Link of the Day: "Torture, War, and Presidential Powers" by Rep. Ron Paul (R-TX) (via the always-provocative LewRockwell.com).

Wednesday, June 09, 2004

Alexander Campbell Saved?

A few thoughts on the article linked above...

First, pace my brother Hafley, A. Campbell's view of baptism did evolve. Richardson's Memoirs (I.396-397) indicates that both Thomas and Alexander Campbell had spent a great deal of time studying and developing their views on the subject of baptism at the time of their baptism in June 1812:

"In a very long address, he [Thomas] accordingly reviewed the entire ground which he had occupied, and the struggles that he had undergone in reference to the particular subject of baptism, which he had earnestly desired to dispose of, in such a manner, that it might be no hindrance in the attainment of that Christian unity which he had labored to establish upon the Bible alone....but having at length attained a clearer view of duty, he felt it incumbent upon him to submit to what he now plainly saw was an important Divine institution."


Richardson goes on to say that they (Thomas and Alexander) understood baptism to be a command of God and were thus immersed.
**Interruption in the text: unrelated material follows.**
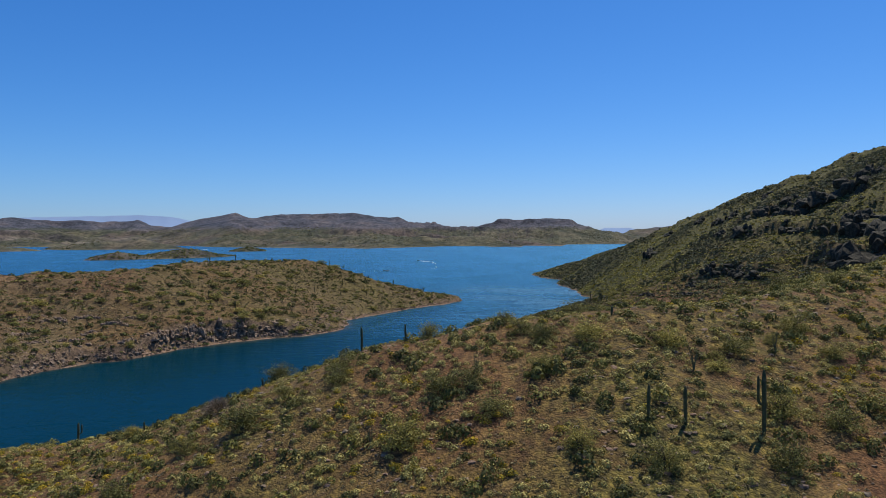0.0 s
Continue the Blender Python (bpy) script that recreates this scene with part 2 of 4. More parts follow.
PENINSULA = [(10, 434), (9, 427), (2, 412), (-7, 398), (-21, 377), (-31, 361), (-41, 343), (-45, 332), (-43, 314), (-41, 302), (-45, 293), (-54, 282),
             (-68, 272), (-83, 260), (-91, 252), (-98, 237), (-104, 227), (-113, 218), (-119, 208), (-121, 192), (-135, 165), (-165, 140), (-240, 110),
             (-500, 80), (-900, 60), (-900, 430), (-400, 400), (-250, 390), (-170, 410), (-120, 435), (-70, 452), (-25, 450), (3, 441)]
LONG_ISLAND = [(-596, 1149), (-564, 1166), (-509, 1211), (-458, 1258), (-417, 1321), (-395, 1387), (-412, 1395), (-445, 1345), (-482, 1312), (-522, 1266),
               (-550, 1240), (-588, 1195)]
SMALL_ISLAND = [(-537, 1752), (-500, 1764), (-443, 1801), (-470, 1835), (-520, 1800)]
REEF = [(340, 1262), (352, 1250), (364, 1225), (374, 1203), (388, 1184), (391, 1190), (378, 1218), (366, 1240), (352, 1262)]
WEST_POINT = [(-2600, 1700), (-1301, 1781), (-1168, 1804), (-1092, 1925), (-1130, 1990), (-1300, 2150), (-2600, 2500)]
WEST_SPIT = [(-1195, 2110), (-1067, 2012), (-952, 2073), (-782, 2060), (-770, 2150), (-900, 2330), (-1300, 2420)]
FAR_SHORE = [(-3600, 2700), (-2300, 2700), (-1439, 2609), (-1514, 3135), (-1000, 2760), (-760, 2420), (-603, 2328), (-505, 2294), (-316, 2186), (-223, 2092),
             (-137, 2250), (-58, 2362), (-6, 2480), (66, 2521), (120, 2501), (178, 2349), (259, 2338), (294, 2580), (365, 2484), (408, 2438), (488, 2820), (555, 2906), (767, 2942), (980, 2978), (1056, 2916), (1195, 3015), (2400, 3350),
             (3600, 3500), (3600, 5200), (-3600, 5200)]

NEAR_RIDGE = [(-84, 84, 1), (-68, 86, 7), (-55, 87, 12.5), (-38, 88, 14.5), (-22, 84, 17.6), (-9, 77, 25.5), (-4, 77, 27.6), (8, 75, 30.3), (18, 73, 31.8), (45, 84, 33), (72, 106, 36),
              (115, 125, 43), (260, 180, 80)]
MOUNTAIN_RIDGE = [(89, 710, 0), (135, 678, 15.5), (180, 645, 33), (245, 555, 61), (278, 530, 76.5), (320, 510, 101.5), (430, 440, 150), (560, 380, 170)]
SPUR = [(32, 321, 0), (48, 338, 3), (65, 345, 5), (88, 355, 9.5), (115, 368, 17), (170, 395, 36), (260, 430, 75), (430, 440, 150)]
SPUR_TWO = [(93, 570, 0), (115, 545, 13), (150, 515, 34), (200, 490, 54), (300, 480, 79), (430, 440, 150)]
PEN_RIDGE = [(10, 434, 0.5), (-12, 431, 4.5), (-30, 420, 9.8), (-75, 388, 26.5), (-100, 362, 26.8), (-114, 330, 26.8), (-132, 298, 25.3), (-185, 278, 23.5), (-280, 245, 32),
             (-600, 240, 45)]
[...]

It was only later, at the time of the Walker and McCalla debates (in the mid-1820s) that Campbell formulated his understanding of baptism "for the remission of sins."
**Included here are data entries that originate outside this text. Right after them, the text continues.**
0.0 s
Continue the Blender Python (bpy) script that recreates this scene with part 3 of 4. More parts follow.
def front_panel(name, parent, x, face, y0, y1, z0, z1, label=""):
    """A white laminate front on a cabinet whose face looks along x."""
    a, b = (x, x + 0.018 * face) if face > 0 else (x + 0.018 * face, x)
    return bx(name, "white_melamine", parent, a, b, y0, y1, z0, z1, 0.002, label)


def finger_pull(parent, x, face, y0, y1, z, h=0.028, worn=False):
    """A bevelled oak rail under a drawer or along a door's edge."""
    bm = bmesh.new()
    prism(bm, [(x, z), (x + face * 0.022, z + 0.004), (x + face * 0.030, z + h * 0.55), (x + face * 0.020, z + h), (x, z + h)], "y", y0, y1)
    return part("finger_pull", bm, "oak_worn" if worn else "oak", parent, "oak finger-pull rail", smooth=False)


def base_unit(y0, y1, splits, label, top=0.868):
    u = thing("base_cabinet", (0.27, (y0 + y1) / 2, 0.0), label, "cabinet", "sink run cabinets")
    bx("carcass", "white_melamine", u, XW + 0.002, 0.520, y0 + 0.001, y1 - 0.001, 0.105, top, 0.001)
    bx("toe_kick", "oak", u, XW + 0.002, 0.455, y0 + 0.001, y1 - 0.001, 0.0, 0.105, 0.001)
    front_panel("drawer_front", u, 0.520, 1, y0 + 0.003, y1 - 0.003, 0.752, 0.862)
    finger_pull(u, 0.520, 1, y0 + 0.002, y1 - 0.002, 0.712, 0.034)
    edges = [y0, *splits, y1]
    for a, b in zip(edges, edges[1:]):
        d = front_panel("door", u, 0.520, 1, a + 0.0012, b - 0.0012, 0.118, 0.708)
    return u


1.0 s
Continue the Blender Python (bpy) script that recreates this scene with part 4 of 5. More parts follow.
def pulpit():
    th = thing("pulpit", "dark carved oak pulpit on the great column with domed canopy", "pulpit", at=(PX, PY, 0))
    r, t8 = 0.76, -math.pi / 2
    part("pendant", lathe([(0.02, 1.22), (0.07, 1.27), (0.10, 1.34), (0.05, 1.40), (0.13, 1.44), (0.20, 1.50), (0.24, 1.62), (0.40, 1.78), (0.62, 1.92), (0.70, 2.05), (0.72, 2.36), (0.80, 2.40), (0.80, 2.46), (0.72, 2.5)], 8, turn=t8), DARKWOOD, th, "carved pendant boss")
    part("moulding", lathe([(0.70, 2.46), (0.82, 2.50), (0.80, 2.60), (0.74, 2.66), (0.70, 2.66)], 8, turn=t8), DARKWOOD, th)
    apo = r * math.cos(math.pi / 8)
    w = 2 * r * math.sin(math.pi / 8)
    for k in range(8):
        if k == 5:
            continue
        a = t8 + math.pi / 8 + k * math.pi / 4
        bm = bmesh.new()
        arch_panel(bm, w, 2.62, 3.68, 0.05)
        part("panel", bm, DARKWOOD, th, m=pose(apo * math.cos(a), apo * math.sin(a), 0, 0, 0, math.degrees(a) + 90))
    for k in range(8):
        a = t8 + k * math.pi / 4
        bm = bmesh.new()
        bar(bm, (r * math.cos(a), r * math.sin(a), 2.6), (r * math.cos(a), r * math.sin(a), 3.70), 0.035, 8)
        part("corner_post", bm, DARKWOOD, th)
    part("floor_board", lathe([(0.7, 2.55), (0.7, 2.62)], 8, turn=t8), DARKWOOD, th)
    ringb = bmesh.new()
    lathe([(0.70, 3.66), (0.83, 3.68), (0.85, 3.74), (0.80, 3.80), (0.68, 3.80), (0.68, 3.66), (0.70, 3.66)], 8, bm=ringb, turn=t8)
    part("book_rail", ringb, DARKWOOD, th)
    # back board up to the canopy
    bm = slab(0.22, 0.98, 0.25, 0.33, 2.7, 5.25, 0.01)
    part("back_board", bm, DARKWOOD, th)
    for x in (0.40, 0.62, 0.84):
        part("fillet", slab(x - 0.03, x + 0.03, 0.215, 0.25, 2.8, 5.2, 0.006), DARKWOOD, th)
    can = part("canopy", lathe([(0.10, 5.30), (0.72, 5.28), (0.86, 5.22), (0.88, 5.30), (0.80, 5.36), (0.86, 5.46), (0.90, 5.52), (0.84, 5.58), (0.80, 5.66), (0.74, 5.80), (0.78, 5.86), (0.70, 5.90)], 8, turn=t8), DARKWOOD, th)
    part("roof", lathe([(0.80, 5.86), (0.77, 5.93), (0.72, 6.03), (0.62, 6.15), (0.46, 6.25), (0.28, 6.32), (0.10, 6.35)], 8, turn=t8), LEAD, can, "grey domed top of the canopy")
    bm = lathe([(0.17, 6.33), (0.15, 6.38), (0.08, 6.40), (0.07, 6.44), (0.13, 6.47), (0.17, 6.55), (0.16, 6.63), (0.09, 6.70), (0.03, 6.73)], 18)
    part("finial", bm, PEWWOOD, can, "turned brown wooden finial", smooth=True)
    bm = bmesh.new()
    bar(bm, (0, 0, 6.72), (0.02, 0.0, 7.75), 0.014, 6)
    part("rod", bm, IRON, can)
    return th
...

The fundamental question, which Hafley doesn't quite address head on, is this: "Was Alexander Campbell saved?" This is an uncomfortable question for him, though, because of its implications. According to brother Hafley's baptismal theology, Campbell cannot have been saved because he was not baptized specifically "for the remission of sins." On the other hand, however, it is embarrassing to state outright that the man who initiated the Restoration Movement is currently burning in hell. So, brother Hafley is left with a conundrum.
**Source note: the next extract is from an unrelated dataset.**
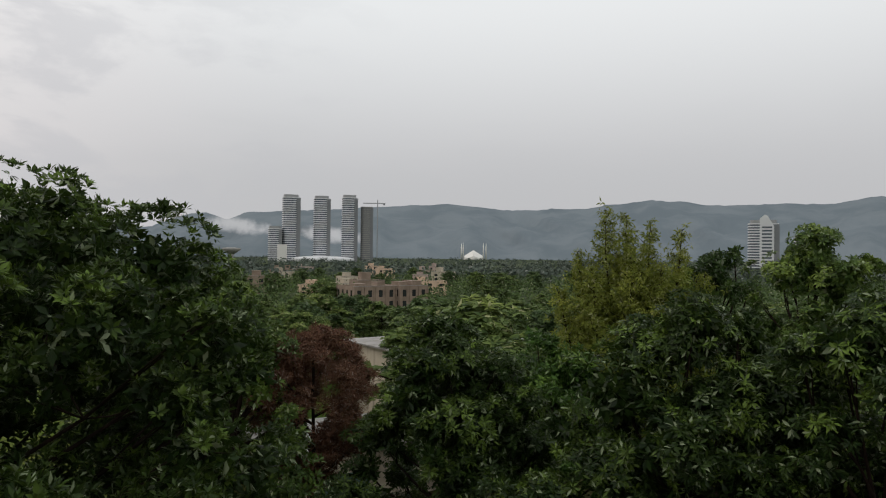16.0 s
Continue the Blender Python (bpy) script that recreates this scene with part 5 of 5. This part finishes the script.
# far woods to the horizon, past counting
gen = np.random.default_rng(7)
count = 5200
azs = np.radians(gen.uniform(-95, 160, count))
ds = 400 * (3000 / 400) ** gen.random(count)
hs = gen.uniform(6, 11, count)
centre = np.stack([ds * np.sin(azs), ds * np.cos(azs), np.zeros(count)], 1)
per = 30
off = unit(gen.normal(size=(count, per, 3)))
off[..., 2] = np.abs(off[..., 2])
wide = (hs * gen.uniform(0.5, 1.3, count))[:, None, None]
pts = centre[:, None] + off * np.concatenate([wide, wide, hs[:, None, None]], 2) * gen.uniform(0.6, 1.0, (count, per, 1))
pts[..., 2] = np.maximum(pts[..., 2], 1.0)
way = unit(gen.normal(size=(count * per, 3)))
size = np.repeat(hs * gen.uniform(0.20, 0.36, count), per)
v, t = leaves(pts.reshape(-1, 3), way, off.reshape(-1, 3), size, size * 0.9)
tagged(tri_mesh("far_woods", v, t, LEAF_HORIZON_HAZED), "unbroken tree canopy reaching the horizon", "woods", kind="stuff")

# nearer woods fill the ground between the town trees
count, per = 1700, 100
side = gen.random(count)
azs = np.radians(np.where(side < 0.45, gen.uniform(78, 152, count), np.where(side < 0.7, gen.uniform(-14, 60, count), gen.uniform(-95, -14, count))))
ds = np.where(side < 0.45, gen.uniform(105, 420, count), np.where(side < 0.7, gen.uniform(150, 420, count), gen.uniform(185, 420, count)))
deg = np.degrees(azs)
open_view = ((deg > 96) & (deg < 112) & (ds < 206) & (ds > 140)) | ((deg > 31) & (deg < 41) & (ds < 175))
azs, ds = azs[~open_view], ds[~open_view]
count = len(ds)
hs = np.where(ds < 150, gen.uniform(4, 7, count), gen.uniform(5, 8.5, count))
centre = np.stack([ds * np.sin(azs), ds * np.cos(azs), np.zeros(count)], 1)
off = unit(gen.normal(size=(count, per, 3)))
off[..., 2] = np.abs(off[..., 2])
wide = (hs * gen.uniform(0.5, 0.9, count))[:, None, None]
pts = centre[:, None] + off * np.concatenate([wide, wide, hs[:, None, None]], 2) * gen.uniform(0.75, 1.0, (count, per, 1))
pts[..., 2] = np.maximum(pts[..., 2], 0.6)
way = unit(gen.normal(size=(count * per, 3)) + off.reshape(-1, 3))
size = gen.uniform(0.55, 1.15, count * per)
v, t = leaves(pts.reshape(-1, 3), way, off.reshape(-1, 3) + [0, 0, 0.6], size, size * 0.6)
tagged(tri_mesh("town_woods", v, t, LEAF_FAR_HAZED), "dense green canopy between the houses", "woods", kind="stuff")

# town houses scattered in the canopy
styles = [(TAN, "tan flat-roofed town house in the trees"), (PEACH_PALE, "peach flat-roofed town house in the trees"), (GREYPINK, "grey flat-roofed town house in the trees"), (CREAM, "weathered cream town house in the trees")]
for i in range(42):
    if i < 26:
        az, d = rng.uniform(9, 46), rng.uniform(300, 1000)
    else:
        az, d = rng.uniform(92, 107), rng.uniform(225, 560)
    mat, lab = styles[i % 4]
    w, h = (rng.uniform(9, 22), rng.uniform(8.0, 12.5)) if i < 26 else (rng.uniform(7, 14), rng.uniform(5.0, 7.6))
    block("town_house", pose(*polar(az, d), 0, 0, 0, -az + rng.uniform(-25, 25)), w, 9, h, mat, lab, 3, max(2, int(w / 4)), (1.5, 1.3), tops=((2, 5, 2, 6, rng.uniform(1.0, 2.4)),), group="town houses", category="house")
for az, d, h, w in ((34.6, 900, 27, 12), (36.6, 1100, 27, 22), (38.9, 1000, 20, 22), (20.0, 1700, 24, 40)):
    block("office_building", pose(*polar(az, d), 0, 0, 0, -az), w, 14, h, TOWER_BAND, "pale office block on the skyline", 8, int(w / 4), (1.3, 1.0), category="building")


# ---- sand court with ropes ----
court = thing("court_marking", pose(0, 0, 0), "pale tape lines pegged round a sand court", "court")
for a, b in (((-25.5, 24.0), (-23.66, 26.07)), ((-24.6, 23.4), (-23.57, 25.84)), ((-24.6, 23.4), (-20.96, 22.4)), ((-20.96, 22.4), (-19.95, 24.8)), ((-19.45, 24.97), (-16.98, 24.2))):
    pts = [Vector((a[0] + (b[0] - a[0]) * i / 8, a[1] + (b[1] - a[1]) * i / 8, 0.12 + 0.02 * math.sin(i * 2.1))) for i in range(9)]
    part("tape", tube_bm(pts, [0.05] * 9, 5), LIME, court)
net = thing("sagging_net", pose(-18.95, 25.8, 0), "slack rope net tied to thin posts", "net")
part("post", tube_bm([(0, 0, -0.2), (0.02, 0, 2.6)], [0.05, 0.04], 8), BARK, net)
part("post", tube_bm([(-2.6, -6.3, -0.2), (-2.65, -6.3, 2.4)], [0.05, 0.04], 8), BARK, net)
for dz in (0.0, 0.22):
    pts = []
    for i in range(15):
        u = i / 14
        pts.append((-2.62 * u, -6.3 * u, 1.7 - dz * math.sin(math.pi * u) - 1.35 * math.sin(math.pi * u) ** 0.8 + 0.1 * u))
    part("rope", tube_bm(pts, [0.045] * 15, 5), ROPE, net)

gen = np.random.default_rng(9)
# fallen leaves and paper scraps lying on the lawn
count = 90
p = np.stack([gen.uniform(-14, 14, count), gen.uniform(23, 46, count), gen.uniform(0.10, 0.14, count)], 1)
way = unit(gen.normal(size=(count, 3)) * [1, 1, 0.15])
size = gen.uniform(0.05, 0.11, count)
v, t = leaves(p, way, np.tile([0.0, 0.0, 1.0], (count, 1)) + gen.normal(0, 0.2, (count, 3)), size, size * 0.7)
tagged(tri_mesh("leaf_litter", v, t, LIME), "pale dry leaves and scraps on the lawn", "litter", kind="stuff")
gen = np.random.default_rng(10)
count = 5000
p = np.stack([gen.uniform(-24, 24, count), gen.uniform(24, 52, count), np.full(count, 0.02)], 1)
patchy = np.array([noise.noise((float(a) * 0.3, float(b) * 0.3, 4.0)) for a, b in p[:, :2]])
p = p[patchy > 0.32]
v, t = rosettes(gen, p, unit(gen.normal(0, 0.25, p.shape) + [0, 0, 1.0]), 8, 0.16, 0.03, 38, 0.0)
tagged(tri_mesh("lawn_tufts", v, t, LEAF_GRASS), "short uneven grass tufts on the lawn", "grass", kind="stuff")
# rank weeds in drifts over the field
gen = np.random.default_rng(13)
count = 9000
az, d = np.radians(gen.uniform(-72, -14, count)), np.sqrt(gen.uniform(44.0 ** 2, 112.0 ** 2, count))
p = np.stack([d * np.sin(az), d * np.cos(az), np.full(count, 0.02)], 1)
drift = np.array([noise.noise((float(a) * 0.11, float(b) * 0.11, 8.0)) + 0.5 * noise.noise((float(a) * 0.4, float(b) * 0.4, 2.0)) for a, b in p[:, :2]])
inside = (p[:, 0] - MOSQUE_AT.translation.x) * -0.94 + (p[:, 1] - MOSQUE_AT.translation.y) * 0.345 < -4.0
keep = (drift > 0.30) & inside
p = p[keep]
v, t = rosettes(gen, p, unit(gen.normal(0, 0.3, p.shape) + [0, 0, 1.0]), 7, 0.30, 0.07, 48, 0.05)
tagged(tri_mesh("field_weeds", v, t, LEAF_GRASS), "rank green weeds in drifts over the field", "weeds", kind="stuff")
It is not a new conundrum though. In a 1901 written debate carried in the Gospel Advocate, J.D. Tant and James A. Harding discussed the following proposition: "The Scriptures teach that a man must believe and understand that baptism is 'for,' in the sense of 'in order to,' to the remission of sins at the time of his baptism to make said baptism valid." Tant affirmed and Harding denied.

In the course of the debate, the subject of A. Campbell's baptism came up. Tant is caught on the horns of the same dilemma that our brother Hafley is caught upon: from his rigid insistence that baptism is only "for the remission of sins" it follows that Campbell was not scripturally baptized. But Tant can't bring himself to say that outright. Harding catches him in this. A statement in Harding's "Fourth Reply" to Tant brings this dilemma into sharp relief:

"He [Tant] likes Campbell and Scott, hence he appears to be satisfied with their baptism, though they did not then understand eis remission; he has no such partiality for Baptists in general, so he repudiates their baptisms, though they understood eis remission just as well as Campbell and Scott. If to understand eis remission is necessary, it is certain they were not baptized."


So it is with brother Hafley.

Tuesday, June 08, 2004

Disciples mourn passing of Ronald Reagan

DisciplesWorld.com has a nice article about Ronald Reagan's affiliation with First Christian Church (Disciples of Christ) in Dixon, Illinois and Disciples-related Eureka College. Reagan was the third president to be affiliated with the Stone-Campbell movement (along with James Garfield and Lyndon Johnson).


Recently, I've been involved in a discussion group that is reading Thomas Hobbes' magnum opus, Leviathan. Personally, I'm coming from this work from two different angles: first, I'm pursuing a description of Bushian neoconservatism as "an overenthusiastic reading of Hobbes' Leviathan" and second, I'm tracing for myself Alexander Campbell's Enlightenment milieu. Anyway, the following quote comes from Leviathan 5.3:

"...so is it in all debates of what kind soever: and when men that think themselves wiser than all others, clamour and demand right reason for judge; yet seek no more, but that things should be determined, by no other men's reason but their own, it is as intolerable in the society of men, as it is in play after trump is turned, to use for trump on every occasion, that suite whereof they have most in their hand. For they do nothing else, that will have every of their passions, as it comes to bear sway in them, to be taken for right reason, and that in their own controversies: bewraying [revealing] their want of right reason, by the claim they lay to it.


A stinging rebuke of a political and religious dogmatism...

Monday, June 07, 2004

Down in the River to Pray

This will probably be the first of several comments/quotations from this book by John Mark Hicks and Greg Taylor (Leafwood Publishers, 2003). Anyway, here's a gem from Martin Luther:

"Your baptism is nothing less than grace clutching you by the throat: a grace-full throttling, by which your sin is submerged in order that ye may remain under grace. Come thus to thy baptism. Give thyself up to be drowned in baptism and killed by the mercy of thy dear God, saying: 'Drown me and throttle me, dear Lord, for henceforth I will gladly die to sin with thy Son.'"

More later...

Sunday, June 06, 2004

Hey

In a fit of haste and impetuosity (that I will probably regret later), I've created a blog. Is it just self-absorbed navel-gazing? Probably. Will anyone care? Probably not.

Maybe anonymity will work to my advantage.

Anyway, if anyone is reading this, expect posts on the usual: politics and religion. You don't have to agree (you probably won't), but your thoughts will always be appreciated.